More anthropomorphous memories: Grübl produced the case, the thin-walled case which a human being fits into, in co-operation with her brother Manfred, who also posed for the photograph, in 1994. By that time, the boundaries had become even thinner, more translucent, but also more massive – after all, who would dare to over­step invisible boundaries? Who would ven­ture into the house that only has room for one person and examine conditions, or rather meanings, and formal
possibilities alike in an almost correcting fashion? Interior and exterior spaces dovetail, reflecting each other but the be­holder’s position still is not unambiguous. However, the position of the beholder or user is perhaps less central than the potential expectations the artist has for him/her. What is the role the beholder ought to play in view of the pre­requisite that generally valid models are at stake while they reflect his/her reality at the same time? The objects are light and empty, allegedly leaving the viewer a lot of leeway. However, we can guess that they are actually full …
Even more minimal: two years previously (in 1992), space was exclusively marked by strings; in one case it was empty, in the other it contained a number of "departure objects" modelled on what had once been suitcases and bags which were almost throwing their weight around. Sharp edges kept the mass at bay. Here, in both the real or suggested transformability of spaces and their mise-en-scène, and in the discourse of (an invariably female) presence and absence revealed in both instances we find a good parallel with the video works. The discourse is as concealed as the real body fails to appear (yet the empty bodies seem to burst with feminine presence at times). The line across the screen reminds us of movement through space, i.e. change and motion. This is an element taken up again in a different form in the more recent works as sound creates an atmospheric presence of its own: empty space and a kitchen clock ticking away, the presence of the ticking kitchen clock although sounds are constant in Elisabeth Grübl’s works …

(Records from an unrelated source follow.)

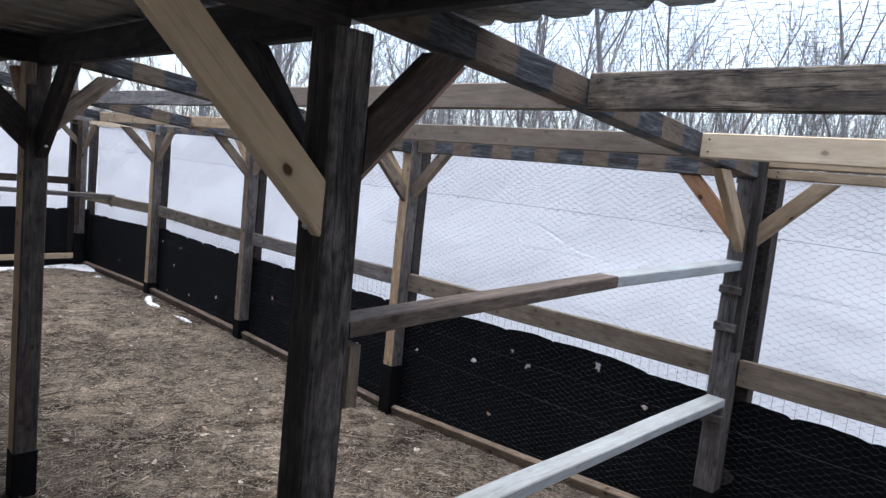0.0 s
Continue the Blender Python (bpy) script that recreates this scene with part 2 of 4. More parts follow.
TAR = plain("roofing_tar", (0.005, 0.005, 0.0055), 0.7, 0, 9, 0.5, 0.4)
TAR.node_tree.nodes["Principled BSDF"].inputs["Specular IOR Level"].default_value = 0.12
WIRE = plain("galvanised_wire", (0.085, 0.085, 0.09), 0.65, 0.2, 3, 0.3, 0.0)
IRON = plain("rusty_iron", (0.10, 0.07, 0.055), 0.6, 0.7, 20, 0.4, 0.1)
SCREW = plain("zinc_screw", (0.45, 0.44, 0.42), 0.4, 0.9, 40, 0.2, 0.05)
CLOTH = plain("black_ground_cloth", (0.0045, 0.0047, 0.0055), 0.8, 0, 5, 0.45, 0.25, 400)
CLOTH.node_tree.nodes["Principled BSDF"].inputs["Specular IOR Level"].default_value = 0.12
BARK = plain("grey_bark", (0.20, 0.188, 0.18), 0.9, 0, 5, 0.4, 0.5, 30)
TWIG = plain("brown_twig", (0.05, 0.038, 0.03), 0.9, 0, 8, 0.4, 0.3)
DRY_LEAF = plain("dry_leaf", (0.33, 0.25, 0.18), 0.75, 0, 30, 0.35, 0.3)
PALE_LEAF = plain("bleached_leaf", (0.50, 0.43, 0.35), 0.75, 0, 30, 0.3, 0.3)
FEATHER = plain("white_fluff", (0.48, 0.46, 0.43), 0.85, 0, 40, 0.2, 0.1)


def island_stuff(name, stops, rough=0.85):
    """Colours each small piece of a litter mesh by itself."""
    m, nt, nn, ll, b = mat_base(name, rough)
    geo = nn.new("ShaderNodeNewGeometry")
    r = ramp(nt, stops)
    ll.new(geo.outputs["Random Per Island"], r.inputs[0])
    speck = noise_out(nt, local_coords(nt, (1, 1, 1), False), 90.0, 3)
    col = mixer(nt, 0.35, r.outputs[0], mixer(nt, speck, (0.02, 0.016, 0.012), (0.5, 0.42, 0.33)))
    ll.new(col, b.inputs["Base Color"])
    return m


STRAW = island_stuff("straw", [(0.0, (0.09, 0.072, 0.052)), (0.35, (0.22, 0.18, 0.13)), (0.75, (0.34, 0.285, 0.21)), (1.0, (0.50, 0.43, 0.33))])
CHIPS = island_stuff("leaf_litter", [(0.0, (0.03, 0.022, 0.016)), (0.45, (0.11, 0.08, 0.058)), (0.75, (0.30, 0.24, 0.18)), (1.0, (0.60, 0.52, 0.43))])


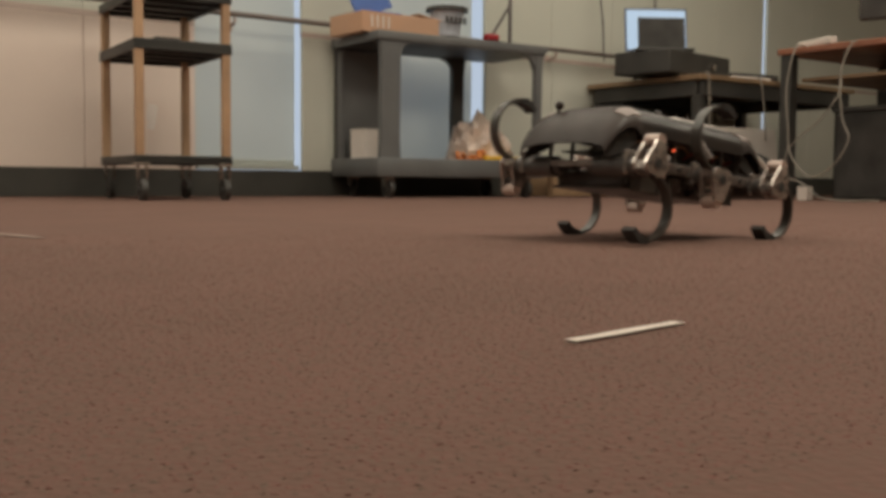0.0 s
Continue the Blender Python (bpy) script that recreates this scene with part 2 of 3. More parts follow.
# ---- setting ----
def setting():
    x0, x1, yb, zc = -5.5, 10.5, -8.0, 2.8
    tagged(link("floor", box(B(), ((x0 + x1) / 2, (yb + 0.2) / 2, -0.05), (x1 - x0 + 0.4, 0.6 - yb, 0.1)), CARPET), "brown-grey cut-pile carpet with bits of white tape", "floor", kind="structure")
    tagged(link("ceiling", box(B(), ((x0 + x1) / 2, (yb + 0.2) / 2, zc + 0.05), (x1 - x0 + 0.4, 0.6 - yb, 0.1)), CEIL), "white tiled ceiling of the lab", "ceiling", kind="structure")
    for n, c, s in (("wall_west", (x0 - 0.1, yb / 2, zc / 2), (0.2, -yb + 0.3, zc)), ("wall_east", (x1 + 0.1, yb / 2, zc / 2), (0.2, -yb + 0.3, zc)),
                    ("wall_south", ((x0 + x1) / 2, yb - 0.1, zc / 2), (x1 - x0, 0.2, zc))):
        tagged(link(n, box(B(), c, s), WALLCREAM), "plain cream painted wall", "wall", kind="structure")
    wall = tagged(new("wall_north"), "long wall of pink panels, pale shades and narrow bright window gaps", "wall", kind="structure")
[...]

Reduced objects: the stools and benches have a stable basic structure, but the seat is made of transparent material and by no means suited for sitting. The purpose gives itself up, the form stays the same, there is a rupture somewhere when exterior and interior contradict each other in function. The interior does not correspond to the exterior, it is not assigned to it on a par. Moreover, these works also tell us: everything here is artificial and model-like, the shelf is also hung too high for actual use. Real givens such as furniture and objects for daily use are examined and reflected upon but they cannot be utilised. The empty gaps release thoughts which in turn deal with the place of deployment, the real can better be con­sidered and analysed in the artificial …
Galerie Zeitkunst, Kitzbühel, 1996: sharp corners, sharp edges, weighty lines, a video work. The gallery space was structured in a strict way, old and new features were there, the diagonal crossed the space which had been fathomed for coordinates, fixed points, and which had to hold up to an examinability that looked like its own reconstruction. What can the new structure of reversed neg­ative fullness, quasi-reforming the gallery, actually do? Can the gallery live with it or can it only exhibit itself and take recourse to itself again and again? Do re­construc­tions have a future?
In 1996 Elisabeth Grübl graduates from the Academy. Her work for the final exam involved her first red carpet. A carpet, a red carpet, was laid in an existing room, the door aperture was closed off by a glass pane. A sinus generator produced a low continuous sound of 10,000 Hz. For the beholders, the room was sealed off and could not be entered, they were faced with a barrier at the glass door, the room was a world apart. Thus, the work takes on the meaning of an autonomous sculpture on the one hand while creating the association of an exemplary space that seems socially marginalised on the other. How is the room or space defined by its function and potential social meaning? Are we on the outside as a matter of principle, can we participate through the sound, through its presence and volume? Its frequency seems to insist and it can thus link separate rooms. Two years later, the sound also goes to work at the Secession, all over the building, from top to bottom. Its actual location is the Graphic Cabinet, outside of which characters state tersely and to the point: “9,000 Hz”.
In contrast to the work produced for the final exam two years earlier, the red carpet spreads across three rooms here and can be seen from two sides but never in its en­tirety. It is markedly higher than the actual floor level (raised by about 1 metre) and cannot be stepped on at all because the threshold is too high and the structure underneath is not suited. Under the carpet, everything is dark while bright neon light floods the space above. Thus, real access to the work is possible via four channels (including the sound and the characters), three in­terior and one exterior "gateways". They form a notional unity. The distance is counteracted by various spectacular divisions or boundaries: the dark space, the whole which is out of sight, and the red carpet revealing a bit of its history here. After all, isn't the carpet a locus of representation, with a history that always encompasses and displays the classic situation of the beholder? The divi­sion between events taking place on the carpet and the onlooker is usually emphasised by strong barriers. Covering the floor and associated with protocol, it is a male locus which comes with regulations, to be applied strictly and without delay. A locus that leaves little leeway, closed off or exclusive like this one. A position between talking and silence. To my mind, the parallel lies in the fact that it is ready for an event which could take place but is left out by the artist. Amidst the exhibition, with all the people around, the room remains empty. The artist prevents visitors from entering her room while enabling them to participate as they hear the sound. She assigns density, full­ness and presence to it, filling it to the brim with volume. No boundaries exist for it when it is poured into the room from the centre. The fact that it is separated from the other spaces does not matter, its role is to serve as a bracket between interior and exterior. This is where I would like to ask myself once again what happened to the body, one’s own real and true body, which may be involved as a model but is absent in real terms. Can we assign it to the sound, the dominating volume that maybe weightless, too, but is equipped with a language that is as high-pitched as a woman’s voice could be?

1 Quoted according to Dan Graham, Gordon Matta Clark, in Sabine Breitwieser  
  (ed.), White Cube/Black Box, Vienna 1996, p. 219.

2 Cf. Guy Debord, Die Gesellschaft des Spektakels, Berlin 1996, S. 146.